According to filings at the Securities and Exchange Commission, Verizon Wireless and AT&T today control approximately two-thirds of all the U.S. spectrum licenses, when measured in terms of book value. (Verizon's spectrum is worth $73.2 billion and AT&T's is worth $42.3 billion -- together, that's over $115 billion.

Keep in mind these numbers don't reflect the book value of AT&T's recently acquire Qualcomm spectrum or the book value of the spectrum that Verizon hopes to acquire from the cable companies.

In contrast, Sprint's spectrum book value is $20.1 billion and T-Mobile's is $15.2 billion. (Note, the T-Mobile figure doesn't reflect the book value of the spectrum it acquired from AT&T as a result of the failed AT&T/T-Mobile merger.)

So currently, in terms of book value, AT&T's spectrum is worth more than Sprint and T-Mobile's combined. And even more eye-popping, Verizon's spectrum is worth almost as much at all the spectrum held by AT&T, Sprint and T-Mobile combined.

So those are the national carriers. What about the regional carriers? Well the spectrum of the next six carriers combines to about $10 billion, which is less than T-Mobile's spectrum.

From a consumer's point of view, nothing good can come from an FCC auction which enriches Verizon and AT&T at the expense of the rest of the wireless industry and competition.

But that doesn't mean that AT&T and Verizon should be completely barred from future auctions. They shouldn't be. On the other hand, they shouldn't be able to use their immense financial resources to swamp competitors and gobble up every more of the country's spectrum.
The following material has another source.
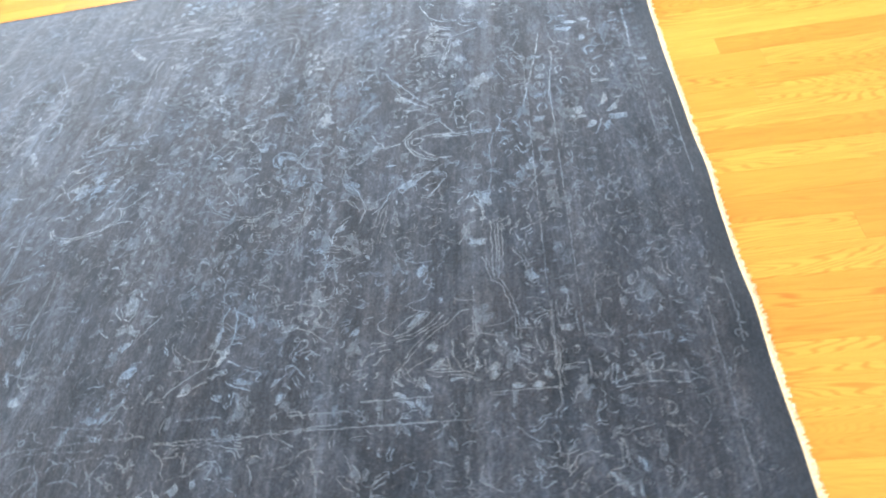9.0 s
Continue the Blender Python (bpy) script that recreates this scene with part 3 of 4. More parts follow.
def swell(draw):
    draw(patches=(((586, 279), (580, 285), (610, 291), (644, 285), (665, 279), (634, 273)), ((663, 298), (644, 311), (657, 316), (687, 309), (700, 293)), ((732, 278), (715, 294), (710, 321), (718, 325), (728, 305), (738, 288)), ((753, 217), (739, 233), (746, 246), (763, 237), (765, 226)), ((737, 341), (733, 359), (738, 379), (753, 391), (751, 371), (750, 352)), ((790, 364), (785, 368), (797, 379), (804, 370)), ((566, 343), (564, 354), (590, 365), (611, 364)),))
    draw(lines=(((523, 294), (556, 281), (597, 279), (637, 277), (676, 273), (705, 260), (727, 227), (751, 198), (771, 180)), ((532, 299), (560, 315), (601, 318), (634, 320), (664, 310), (693, 295), (707, 280)), ((661, 201), (675, 215), (681, 242), (677, 273)), ((688, 318), (692, 336), (703, 352)), ((642, 322), (636, 332), (644, 345)), ((738, 280), (745, 259), (766, 237), (770, 214)), ((782, 195), (796, 188)), ((742, 325), (755, 345), (763, 374), (770, 394)), ((541, 298), (554, 328), (572, 353), (601, 365)),))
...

As FCC Chairman Julius Genachowski has said, the FCC's intention is that every carrier -- big, medium, or small -- that needs additional spectrum would have a meaningful chance to bid on it.

Current law gives the FCC the ability to ensure that level playing field. And make no mistake, AT&T and Verizon will do whatever they can to change the law so it will serve the needs of AT&T and Verizon. While that's great for the Twin Bells' shareholders, that's horrible for the rest of us.

p.s. While this should be obvious to anyone who reads the disclaimer on my blog's home page, some are still missing the fact that this blog reflects my personal views, not those of my employer.